We're very results-oriented people. 

For myself, I often look at how I'm doing, physically, financially, in comparison to others socio-economically... 

As a coach, I'm constantly looking at my clients: are they reaching their goals, are they doing exercises correctly, are they showing up on time... 

These things are all important. There is zero doubt about that. 

But Sometimes…

We Don't See the Forest for The Trees

We become focused more on the task to achieve the result we want than we do on the strengths we already have ourselves or in our community.

We have our heads up our tasks. (haha, get it? get it?!)

In any role where you work with people (and working with yourself counts as working with a person), we cannot force things to get done. 

It's a lame old cliché: you can take a horse to water but you can't make it drink. 

And it’s true. You sure as hell can't. 

Well you sorta can. But it'll drink at about 30% efficiency if it drinks at all. 

Wait, what? 

Recent information from Chris McCombs, PhD, shows us that, in any given organization, about 30% of employees are actually engaged.
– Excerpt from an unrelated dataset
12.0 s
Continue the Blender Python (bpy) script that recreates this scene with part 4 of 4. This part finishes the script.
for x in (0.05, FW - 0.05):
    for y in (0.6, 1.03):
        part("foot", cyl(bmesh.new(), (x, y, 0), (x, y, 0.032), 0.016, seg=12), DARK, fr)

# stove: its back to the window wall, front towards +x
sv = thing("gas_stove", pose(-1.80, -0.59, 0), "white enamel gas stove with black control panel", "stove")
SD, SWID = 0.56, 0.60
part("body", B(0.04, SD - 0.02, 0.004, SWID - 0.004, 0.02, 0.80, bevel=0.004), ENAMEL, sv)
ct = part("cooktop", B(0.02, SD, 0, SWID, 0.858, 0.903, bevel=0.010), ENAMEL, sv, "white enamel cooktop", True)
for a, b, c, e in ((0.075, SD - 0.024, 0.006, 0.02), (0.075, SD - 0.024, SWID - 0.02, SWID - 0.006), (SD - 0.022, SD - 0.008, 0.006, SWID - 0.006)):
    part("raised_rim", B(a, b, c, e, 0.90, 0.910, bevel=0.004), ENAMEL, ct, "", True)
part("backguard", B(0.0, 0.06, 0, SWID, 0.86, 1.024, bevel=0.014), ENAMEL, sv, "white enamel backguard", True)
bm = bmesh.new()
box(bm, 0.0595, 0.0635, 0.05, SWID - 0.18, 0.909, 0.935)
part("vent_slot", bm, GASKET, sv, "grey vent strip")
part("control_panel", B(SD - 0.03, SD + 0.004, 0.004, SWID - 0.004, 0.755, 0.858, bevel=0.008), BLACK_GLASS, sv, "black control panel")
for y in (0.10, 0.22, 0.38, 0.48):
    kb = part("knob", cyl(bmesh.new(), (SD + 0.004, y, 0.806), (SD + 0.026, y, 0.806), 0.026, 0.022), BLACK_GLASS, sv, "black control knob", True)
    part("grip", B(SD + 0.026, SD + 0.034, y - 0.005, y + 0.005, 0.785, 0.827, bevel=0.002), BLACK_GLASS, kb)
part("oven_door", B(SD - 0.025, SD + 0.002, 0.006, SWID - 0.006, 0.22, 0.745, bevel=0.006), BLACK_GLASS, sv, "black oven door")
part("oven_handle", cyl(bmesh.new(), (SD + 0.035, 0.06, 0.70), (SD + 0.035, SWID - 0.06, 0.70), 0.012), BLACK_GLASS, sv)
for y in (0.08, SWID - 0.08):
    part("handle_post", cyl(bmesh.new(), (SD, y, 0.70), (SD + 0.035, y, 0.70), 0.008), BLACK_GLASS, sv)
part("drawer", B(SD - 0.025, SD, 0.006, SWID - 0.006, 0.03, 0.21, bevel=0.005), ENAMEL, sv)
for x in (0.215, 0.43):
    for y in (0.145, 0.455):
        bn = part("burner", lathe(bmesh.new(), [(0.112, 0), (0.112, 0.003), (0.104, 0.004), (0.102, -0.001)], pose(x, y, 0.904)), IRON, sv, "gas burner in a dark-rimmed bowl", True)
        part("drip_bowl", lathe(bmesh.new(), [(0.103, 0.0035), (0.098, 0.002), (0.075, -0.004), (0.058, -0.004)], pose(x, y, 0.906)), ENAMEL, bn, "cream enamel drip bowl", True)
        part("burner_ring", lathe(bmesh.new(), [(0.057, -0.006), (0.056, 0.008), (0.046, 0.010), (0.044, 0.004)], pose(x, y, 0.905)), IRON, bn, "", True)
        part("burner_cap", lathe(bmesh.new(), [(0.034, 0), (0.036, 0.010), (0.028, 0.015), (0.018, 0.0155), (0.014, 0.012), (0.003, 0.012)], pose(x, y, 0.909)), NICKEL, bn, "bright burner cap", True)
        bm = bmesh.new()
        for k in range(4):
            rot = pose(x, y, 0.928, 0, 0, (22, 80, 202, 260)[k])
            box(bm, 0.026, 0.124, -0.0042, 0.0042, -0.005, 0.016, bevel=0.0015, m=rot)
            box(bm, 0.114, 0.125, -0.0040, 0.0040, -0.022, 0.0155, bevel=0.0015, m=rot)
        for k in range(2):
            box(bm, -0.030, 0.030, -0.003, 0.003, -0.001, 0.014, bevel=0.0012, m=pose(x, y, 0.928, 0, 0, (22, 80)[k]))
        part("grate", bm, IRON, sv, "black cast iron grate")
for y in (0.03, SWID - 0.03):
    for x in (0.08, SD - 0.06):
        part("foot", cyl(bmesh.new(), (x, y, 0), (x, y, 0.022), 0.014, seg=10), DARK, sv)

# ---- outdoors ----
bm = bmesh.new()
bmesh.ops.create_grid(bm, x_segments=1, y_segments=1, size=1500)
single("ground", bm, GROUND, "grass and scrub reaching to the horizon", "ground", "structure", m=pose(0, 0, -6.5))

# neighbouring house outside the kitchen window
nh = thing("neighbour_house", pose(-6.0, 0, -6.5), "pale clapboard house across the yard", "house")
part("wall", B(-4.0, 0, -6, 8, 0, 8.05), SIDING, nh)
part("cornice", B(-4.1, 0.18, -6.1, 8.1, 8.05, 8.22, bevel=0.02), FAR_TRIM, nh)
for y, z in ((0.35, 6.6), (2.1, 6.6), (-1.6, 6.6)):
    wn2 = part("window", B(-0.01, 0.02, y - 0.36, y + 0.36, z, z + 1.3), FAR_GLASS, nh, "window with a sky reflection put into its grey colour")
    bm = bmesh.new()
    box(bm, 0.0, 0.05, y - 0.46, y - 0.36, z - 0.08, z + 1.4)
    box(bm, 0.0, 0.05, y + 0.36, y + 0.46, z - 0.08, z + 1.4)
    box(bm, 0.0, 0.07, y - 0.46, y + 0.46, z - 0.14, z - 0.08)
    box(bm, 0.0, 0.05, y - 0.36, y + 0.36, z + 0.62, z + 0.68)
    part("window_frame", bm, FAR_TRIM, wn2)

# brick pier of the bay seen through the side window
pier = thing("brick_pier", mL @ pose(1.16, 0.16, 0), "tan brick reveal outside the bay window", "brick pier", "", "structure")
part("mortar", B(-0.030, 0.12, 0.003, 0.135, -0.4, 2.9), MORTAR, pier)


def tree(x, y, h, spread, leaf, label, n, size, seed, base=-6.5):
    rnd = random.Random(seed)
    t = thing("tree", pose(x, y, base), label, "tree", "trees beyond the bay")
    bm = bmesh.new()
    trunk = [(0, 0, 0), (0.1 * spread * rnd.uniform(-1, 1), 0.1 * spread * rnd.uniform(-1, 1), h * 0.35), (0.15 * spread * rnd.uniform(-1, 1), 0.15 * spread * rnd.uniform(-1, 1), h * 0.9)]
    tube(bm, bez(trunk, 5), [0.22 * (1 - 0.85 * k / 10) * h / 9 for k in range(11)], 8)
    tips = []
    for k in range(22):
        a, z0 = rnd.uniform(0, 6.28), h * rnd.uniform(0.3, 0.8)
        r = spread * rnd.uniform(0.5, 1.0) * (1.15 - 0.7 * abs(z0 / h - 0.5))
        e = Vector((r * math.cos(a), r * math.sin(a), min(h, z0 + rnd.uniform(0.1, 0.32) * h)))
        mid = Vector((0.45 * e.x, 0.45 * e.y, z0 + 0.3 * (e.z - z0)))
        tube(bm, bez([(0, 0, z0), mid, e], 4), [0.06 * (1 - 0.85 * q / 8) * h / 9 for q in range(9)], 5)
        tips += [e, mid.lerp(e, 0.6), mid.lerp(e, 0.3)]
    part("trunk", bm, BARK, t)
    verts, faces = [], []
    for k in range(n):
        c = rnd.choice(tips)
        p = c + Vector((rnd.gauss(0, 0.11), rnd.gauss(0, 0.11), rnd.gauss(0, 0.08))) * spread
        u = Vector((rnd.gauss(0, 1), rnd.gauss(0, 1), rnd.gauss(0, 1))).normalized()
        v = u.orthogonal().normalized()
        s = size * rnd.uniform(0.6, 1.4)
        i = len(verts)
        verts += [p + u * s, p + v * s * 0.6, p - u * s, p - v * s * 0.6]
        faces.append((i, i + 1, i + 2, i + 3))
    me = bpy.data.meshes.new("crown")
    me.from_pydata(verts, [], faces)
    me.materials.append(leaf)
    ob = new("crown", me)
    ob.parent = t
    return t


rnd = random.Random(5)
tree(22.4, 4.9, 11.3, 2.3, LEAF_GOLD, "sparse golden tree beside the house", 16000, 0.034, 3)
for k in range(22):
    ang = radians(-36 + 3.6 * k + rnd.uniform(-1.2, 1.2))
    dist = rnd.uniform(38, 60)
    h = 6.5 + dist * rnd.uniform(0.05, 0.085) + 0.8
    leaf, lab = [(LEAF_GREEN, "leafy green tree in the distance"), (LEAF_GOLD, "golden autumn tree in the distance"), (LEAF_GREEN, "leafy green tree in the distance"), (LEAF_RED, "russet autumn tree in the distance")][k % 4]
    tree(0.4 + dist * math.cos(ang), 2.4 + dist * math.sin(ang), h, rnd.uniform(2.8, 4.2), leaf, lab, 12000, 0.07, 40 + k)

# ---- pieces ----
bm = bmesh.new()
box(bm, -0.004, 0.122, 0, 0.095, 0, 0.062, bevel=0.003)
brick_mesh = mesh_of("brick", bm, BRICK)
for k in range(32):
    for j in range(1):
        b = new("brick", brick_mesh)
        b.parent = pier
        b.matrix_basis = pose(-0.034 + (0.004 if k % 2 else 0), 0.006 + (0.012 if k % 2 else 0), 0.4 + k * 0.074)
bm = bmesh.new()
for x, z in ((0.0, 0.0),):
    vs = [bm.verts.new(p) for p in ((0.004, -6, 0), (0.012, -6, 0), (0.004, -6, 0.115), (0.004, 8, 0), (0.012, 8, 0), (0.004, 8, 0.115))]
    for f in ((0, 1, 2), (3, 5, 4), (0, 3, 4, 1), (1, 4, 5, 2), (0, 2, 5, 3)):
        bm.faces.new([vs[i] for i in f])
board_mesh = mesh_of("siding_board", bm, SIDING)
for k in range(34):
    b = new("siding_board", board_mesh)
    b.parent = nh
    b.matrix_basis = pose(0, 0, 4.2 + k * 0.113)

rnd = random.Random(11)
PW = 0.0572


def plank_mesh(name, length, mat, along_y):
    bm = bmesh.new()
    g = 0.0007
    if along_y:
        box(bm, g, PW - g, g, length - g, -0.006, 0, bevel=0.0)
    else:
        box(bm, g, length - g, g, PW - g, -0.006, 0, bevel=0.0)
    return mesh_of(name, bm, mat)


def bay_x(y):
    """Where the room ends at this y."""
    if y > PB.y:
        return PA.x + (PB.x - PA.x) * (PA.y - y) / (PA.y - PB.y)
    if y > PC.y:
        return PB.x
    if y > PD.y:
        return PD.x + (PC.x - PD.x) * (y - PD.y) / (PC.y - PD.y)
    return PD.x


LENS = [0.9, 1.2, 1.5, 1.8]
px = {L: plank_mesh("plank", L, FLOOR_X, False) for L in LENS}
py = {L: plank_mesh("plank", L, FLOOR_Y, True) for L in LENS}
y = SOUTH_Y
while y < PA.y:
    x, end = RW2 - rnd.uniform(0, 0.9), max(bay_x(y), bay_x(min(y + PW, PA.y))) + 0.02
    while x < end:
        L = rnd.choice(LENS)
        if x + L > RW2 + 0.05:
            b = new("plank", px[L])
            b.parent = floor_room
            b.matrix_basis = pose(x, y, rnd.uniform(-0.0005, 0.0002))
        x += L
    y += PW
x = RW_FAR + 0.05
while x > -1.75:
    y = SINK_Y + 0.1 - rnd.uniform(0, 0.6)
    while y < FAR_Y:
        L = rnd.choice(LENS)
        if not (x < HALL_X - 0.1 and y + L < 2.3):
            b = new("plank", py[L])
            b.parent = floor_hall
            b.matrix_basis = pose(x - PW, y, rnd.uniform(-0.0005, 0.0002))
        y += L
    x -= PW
Disengagement is an Epidemic

This job is boring. This relationship is boring. I just don’t care what happens around here. Might as well take a nap…

This job is boring. This relationship is boring. I just don’t care what happens around here. Might as well take a nap…
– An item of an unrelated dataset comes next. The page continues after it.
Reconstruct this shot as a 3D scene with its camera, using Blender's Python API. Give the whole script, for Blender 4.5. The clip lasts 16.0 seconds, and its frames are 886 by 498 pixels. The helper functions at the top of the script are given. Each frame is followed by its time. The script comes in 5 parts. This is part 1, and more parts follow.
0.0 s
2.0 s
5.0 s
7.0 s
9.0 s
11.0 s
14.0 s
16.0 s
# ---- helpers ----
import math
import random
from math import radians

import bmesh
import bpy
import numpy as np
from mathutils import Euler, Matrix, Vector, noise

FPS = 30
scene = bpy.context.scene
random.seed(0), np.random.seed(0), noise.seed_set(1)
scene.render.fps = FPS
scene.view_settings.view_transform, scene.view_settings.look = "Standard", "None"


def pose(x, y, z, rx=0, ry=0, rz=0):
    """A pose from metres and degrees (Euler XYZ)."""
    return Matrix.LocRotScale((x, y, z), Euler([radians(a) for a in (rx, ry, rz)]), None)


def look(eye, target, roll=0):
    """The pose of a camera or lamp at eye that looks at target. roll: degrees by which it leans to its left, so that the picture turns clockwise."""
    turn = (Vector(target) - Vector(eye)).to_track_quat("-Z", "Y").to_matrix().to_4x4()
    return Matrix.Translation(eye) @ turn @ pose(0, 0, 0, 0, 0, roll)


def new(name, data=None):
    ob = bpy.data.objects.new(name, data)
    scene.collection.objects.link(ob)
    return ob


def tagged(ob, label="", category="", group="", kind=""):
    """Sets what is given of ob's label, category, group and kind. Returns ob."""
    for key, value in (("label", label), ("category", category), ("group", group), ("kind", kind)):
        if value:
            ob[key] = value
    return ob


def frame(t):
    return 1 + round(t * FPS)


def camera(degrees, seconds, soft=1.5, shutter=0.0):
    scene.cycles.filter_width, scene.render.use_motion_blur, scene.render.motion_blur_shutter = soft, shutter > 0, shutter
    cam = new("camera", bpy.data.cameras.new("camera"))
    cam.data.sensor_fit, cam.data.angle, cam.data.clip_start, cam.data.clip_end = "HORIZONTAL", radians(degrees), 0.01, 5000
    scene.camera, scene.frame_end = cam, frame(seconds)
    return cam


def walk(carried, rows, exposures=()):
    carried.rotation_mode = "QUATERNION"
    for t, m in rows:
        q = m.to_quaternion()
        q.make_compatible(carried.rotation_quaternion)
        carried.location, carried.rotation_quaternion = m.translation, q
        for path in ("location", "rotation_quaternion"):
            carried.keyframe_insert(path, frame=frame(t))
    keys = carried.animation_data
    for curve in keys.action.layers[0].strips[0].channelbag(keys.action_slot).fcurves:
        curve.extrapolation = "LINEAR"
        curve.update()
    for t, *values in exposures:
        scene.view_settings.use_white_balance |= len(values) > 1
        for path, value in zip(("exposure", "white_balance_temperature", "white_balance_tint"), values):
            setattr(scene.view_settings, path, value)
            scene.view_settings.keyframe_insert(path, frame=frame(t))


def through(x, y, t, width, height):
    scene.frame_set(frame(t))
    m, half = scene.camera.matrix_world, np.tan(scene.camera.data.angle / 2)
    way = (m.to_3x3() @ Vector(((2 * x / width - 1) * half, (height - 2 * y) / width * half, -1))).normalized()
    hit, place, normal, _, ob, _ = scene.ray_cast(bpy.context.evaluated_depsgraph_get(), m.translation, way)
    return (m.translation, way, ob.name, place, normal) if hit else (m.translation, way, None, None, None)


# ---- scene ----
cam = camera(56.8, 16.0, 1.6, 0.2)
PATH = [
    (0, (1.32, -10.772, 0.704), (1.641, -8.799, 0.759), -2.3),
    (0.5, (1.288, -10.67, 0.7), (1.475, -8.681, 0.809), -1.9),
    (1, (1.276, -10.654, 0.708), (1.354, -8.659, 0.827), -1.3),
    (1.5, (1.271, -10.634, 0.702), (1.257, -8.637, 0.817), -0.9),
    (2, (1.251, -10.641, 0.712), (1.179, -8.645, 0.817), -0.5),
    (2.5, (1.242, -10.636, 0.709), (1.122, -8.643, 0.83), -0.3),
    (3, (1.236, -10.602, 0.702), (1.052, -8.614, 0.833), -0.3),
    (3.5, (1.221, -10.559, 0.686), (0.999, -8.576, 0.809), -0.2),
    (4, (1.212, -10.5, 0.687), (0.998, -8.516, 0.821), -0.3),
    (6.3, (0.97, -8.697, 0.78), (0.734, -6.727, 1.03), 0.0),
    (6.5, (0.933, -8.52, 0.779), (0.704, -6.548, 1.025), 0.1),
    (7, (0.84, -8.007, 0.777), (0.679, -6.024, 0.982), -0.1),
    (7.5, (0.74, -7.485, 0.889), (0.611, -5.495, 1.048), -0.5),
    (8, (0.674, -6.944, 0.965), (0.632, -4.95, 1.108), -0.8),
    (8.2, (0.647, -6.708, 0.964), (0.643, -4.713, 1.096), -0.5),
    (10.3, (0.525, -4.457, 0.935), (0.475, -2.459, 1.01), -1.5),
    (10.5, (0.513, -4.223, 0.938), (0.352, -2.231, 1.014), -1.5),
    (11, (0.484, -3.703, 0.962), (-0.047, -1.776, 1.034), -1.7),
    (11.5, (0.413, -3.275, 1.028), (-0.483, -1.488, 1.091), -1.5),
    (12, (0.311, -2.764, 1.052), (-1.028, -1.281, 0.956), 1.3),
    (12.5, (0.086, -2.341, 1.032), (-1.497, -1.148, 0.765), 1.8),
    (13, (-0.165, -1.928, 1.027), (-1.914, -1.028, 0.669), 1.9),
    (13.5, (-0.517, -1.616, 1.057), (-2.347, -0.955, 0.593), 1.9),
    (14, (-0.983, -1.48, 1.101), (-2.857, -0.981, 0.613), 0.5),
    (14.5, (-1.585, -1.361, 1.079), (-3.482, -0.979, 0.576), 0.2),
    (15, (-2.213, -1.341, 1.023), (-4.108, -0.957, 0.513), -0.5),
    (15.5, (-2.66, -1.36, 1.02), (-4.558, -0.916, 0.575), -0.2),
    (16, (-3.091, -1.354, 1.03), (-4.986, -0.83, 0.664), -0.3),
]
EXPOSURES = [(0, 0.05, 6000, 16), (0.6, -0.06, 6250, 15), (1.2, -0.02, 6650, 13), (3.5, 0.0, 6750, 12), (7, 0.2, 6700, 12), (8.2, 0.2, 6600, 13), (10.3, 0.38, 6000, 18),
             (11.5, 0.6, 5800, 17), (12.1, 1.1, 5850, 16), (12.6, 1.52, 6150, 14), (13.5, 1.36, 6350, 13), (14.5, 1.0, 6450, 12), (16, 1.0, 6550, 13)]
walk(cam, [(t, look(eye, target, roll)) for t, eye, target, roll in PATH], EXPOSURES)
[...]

People disengage from their work, their relationships, and sometimes even their lives when they feel incompetent, unappreciated, unheard, irrelevant. 

And that's precisely how people feel when a leader is more task oriented than people oriented. 

It's way less effort to help people build the confidence to do things themselves than it is to try to force them to do things your way. 

For example, as a coach, it makes way more sense for me to acknowledge the good and productive behaviour of my client than to constantly remind them of how far they are from their goal. 

It makes way more sense to encourage what they're already doing well than to admonish them for what they aren’t doing the way I want them to. 

When all the feedback you get is negative, you feel defeated. It's hard to want to keep going. 

But when you feel competent and autonomous and feel like what your doing is important to the future... Then you just want to keep working. Then you're invested. Then it's fun!

And trust me, if you’re a coach, you want your clients to be having fun. The last thing you want is miserable clients! 

So get your head out of your task and start being more people oriented. If you can help people feel appreciated, competent, and autonomous, they'll be happier and they'll get way more done as well.